How The Divorce Conflict Cycle Begins
So why is it we feel empowered and proud when we successfully negotiate a compromise, a price between what we wanted to pay for that new car versus the price the salesman quoted us for example, but we become bitter and resentful if we have to compromise when settling our divorce? Well, it’s for two reasons that are as simple as they are complex and neither of which our legal system can be expected to care about as much as you do no matter how badly you wish it would – your feelings and your pride.
Too many people seeking a divorce are, for many reasons and wishful thinking is one of them, conditioned to believe that their legal authority – their lawyer – will get them everything they want but once settlement negotiations begin they learn it’s not that simple and they find they have to compromise. Anger and frustration as a result of their disappointment fires up their emotional state and bruises their pride, which now clouds their judgment and makes them less willing to compromise. In instances like this compromise becomes synonymous with “losing” and obviously, nobody likes to lose.
What I see as a mediator, however, is that a couple who can keep their emotions and pride in check during the negotiation process will almost always arrive at a fair and equitable divorce settlement. They understand that their ability to negotiate successfully is their most valuable asset.
A Lack Of Communication Costs More Than You Think
Much of the negativity that exists surrounding negotiating a divorce settlement is the byproduct of a legal system that profits from and perpetuates conflict. Many matrimonial attorneys discourage their clients from negotiating or even talking with their spouses and most frown on the use of divorce mediation especially, but the irony is that every day, in every state, they themselves negotiate fully expecting to make concessions to the other side in order to settle a case. Why the legal industry has gone to great lengths downplaying and even advising against lawyer-free negotiations is no secret. You may of course draw your own conclusions…
What many divorcing couples don’t realize is that their ability to solve their own problems isn’t any different than an attorney’s, in fact, it’s probably better. What is different, however, is that attorneys have no emotional or financial connection to the circumstances or the outcome, which matters enormously. Many times during an initial consultation I’m asked, “what happens if we can’t agree?” and I respond to them all with the same honest, factual answer: “One way or another you’re going to have to compromise to settle, the only difference is whether it’ll be on your terms or the terms of a lawyer or judge“.
If You Don’t Want A Bloodbath, Don’t Hire A Gladiator
The legal profession many, many years ago inherited the task of divorce settlement negotiations and consequently it’s become ingrained in our legal system as a very profitable battle in an arena they claim only they should fight – despite the devastation, expense and emotional chaos the litigative approach frequently creates for these soon-to-be-broken families. Rather than encouraging divorcing couples to communicate sensibly and rationally to reduce conflict and the awful effect it has on themselves and their children they discourage it because it’s in their own professional and financial best interests. That may sound cynical but it happens all the time.
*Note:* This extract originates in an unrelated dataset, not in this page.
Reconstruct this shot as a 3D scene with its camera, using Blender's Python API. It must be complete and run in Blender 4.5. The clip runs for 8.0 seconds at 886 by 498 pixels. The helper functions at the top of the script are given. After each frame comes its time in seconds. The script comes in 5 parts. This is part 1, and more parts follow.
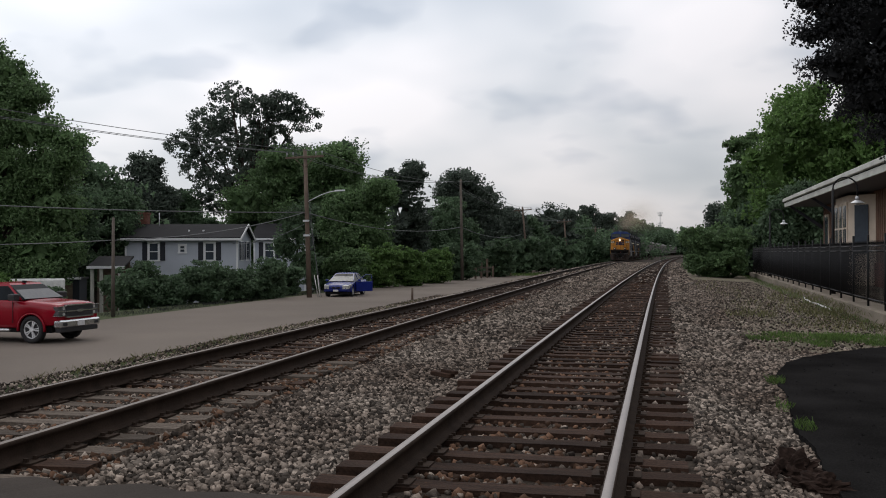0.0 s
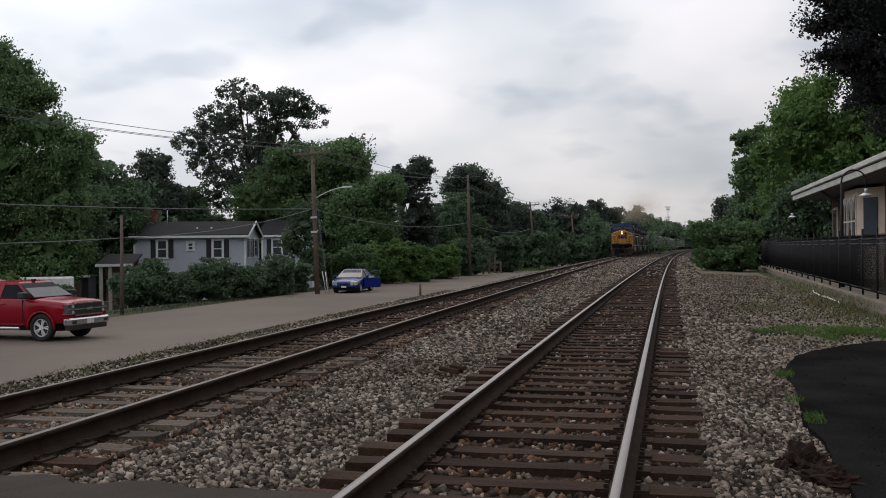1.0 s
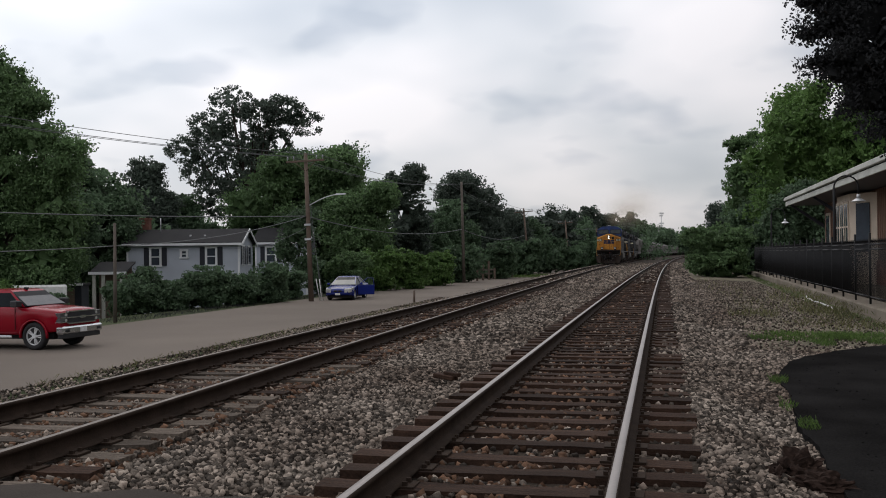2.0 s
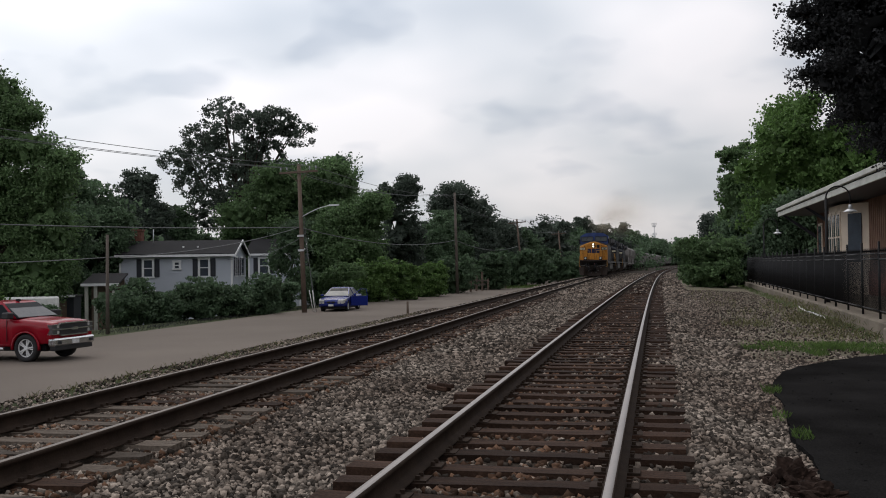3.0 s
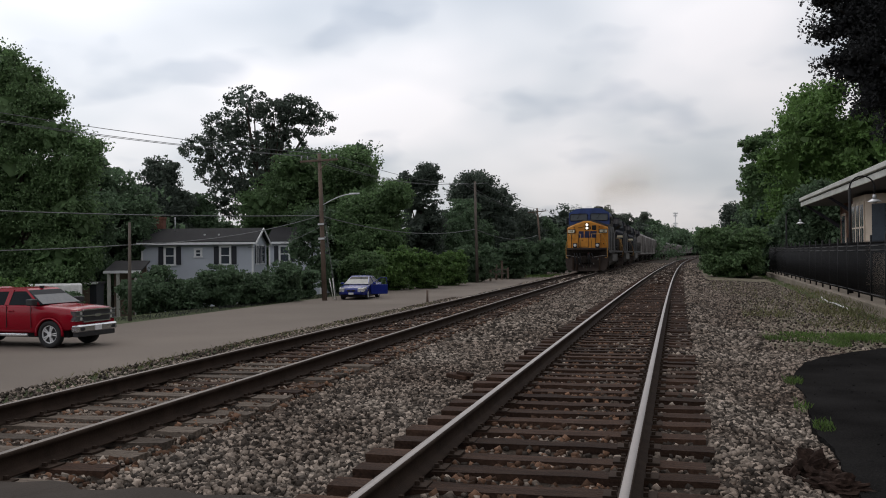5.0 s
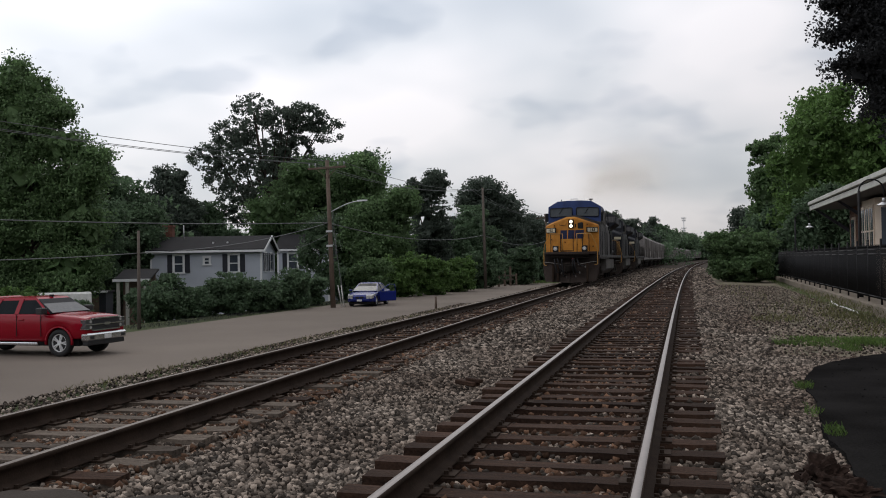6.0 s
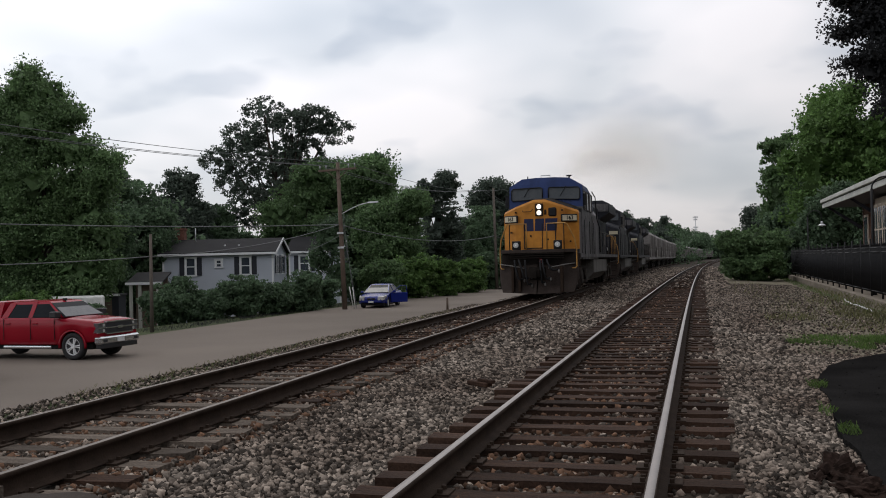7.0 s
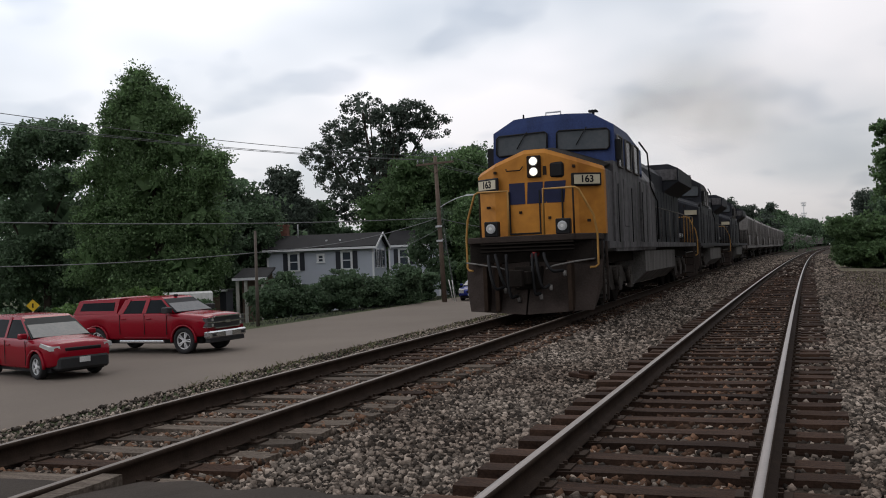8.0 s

They claim it’s because they know the law but what’s closer to the truth is that they know how “the system” works and what judges will and won’t allow and that you won’t find written in any legal statutes. Negotiation of a divorce settlement is not something strictly reserved for lawyers or even mediators and if a divorcing couple respectfully and amicably negotiates on their own it’s not a weakness, it shows strength. It’s a way for them work on solving the problems and closing the inevitable financial gaps that exist in almost every divorce settlement. Every couple who recognizes this and chooses to negotiate rather than launch a protracted, expensive and unpredictable legal assault will have a much easier time of it and a far better outcome.